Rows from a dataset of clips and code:

+===+

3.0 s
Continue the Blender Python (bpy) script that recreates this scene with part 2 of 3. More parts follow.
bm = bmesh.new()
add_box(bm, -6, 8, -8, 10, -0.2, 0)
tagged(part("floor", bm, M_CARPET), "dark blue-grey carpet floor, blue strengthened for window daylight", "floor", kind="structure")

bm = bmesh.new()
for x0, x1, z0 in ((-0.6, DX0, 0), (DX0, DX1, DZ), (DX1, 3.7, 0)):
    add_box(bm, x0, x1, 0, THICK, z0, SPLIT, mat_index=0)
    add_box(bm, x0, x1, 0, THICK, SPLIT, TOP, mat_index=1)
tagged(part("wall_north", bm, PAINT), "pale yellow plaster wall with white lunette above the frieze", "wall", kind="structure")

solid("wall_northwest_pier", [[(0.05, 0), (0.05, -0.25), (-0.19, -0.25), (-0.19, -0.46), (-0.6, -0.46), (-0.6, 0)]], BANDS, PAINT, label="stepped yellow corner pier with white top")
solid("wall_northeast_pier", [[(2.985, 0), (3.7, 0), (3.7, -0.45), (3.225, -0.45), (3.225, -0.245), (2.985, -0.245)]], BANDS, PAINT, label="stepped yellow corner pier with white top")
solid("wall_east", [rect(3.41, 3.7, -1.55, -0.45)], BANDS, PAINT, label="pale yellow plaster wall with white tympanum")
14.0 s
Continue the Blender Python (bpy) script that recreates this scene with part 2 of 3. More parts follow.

+===+

Exercise description:
Repeat only the lines above, from the first line of the entries through the line that contains "with white lunette", including both ends.

Final answer:
3.0 s
Continue the Blender Python (bpy) script that recreates this scene with part 2 of 3. More parts follow.
bm = bmesh.new()
add_box(bm, -6, 8, -8, 10, -0.2, 0)
tagged(part("floor", bm, M_CARPET), "dark blue-grey carpet floor, blue strengthened for window daylight", "floor", kind="structure")

bm = bmesh.new()
for x0, x1, z0 in ((-0.6, DX0, 0), (DX0, DX1, DZ), (DX1, 3.7, 0)):
    add_box(bm, x0, x1, 0, THICK, z0, SPLIT, mat_index=0)
    add_box(bm, x0, x1, 0, THICK, SPLIT, TOP, mat_index=1)
tagged(part("wall_north", bm, PAINT), "pale yellow plaster wall with white lunette above the frieze", "wall", kind="structure")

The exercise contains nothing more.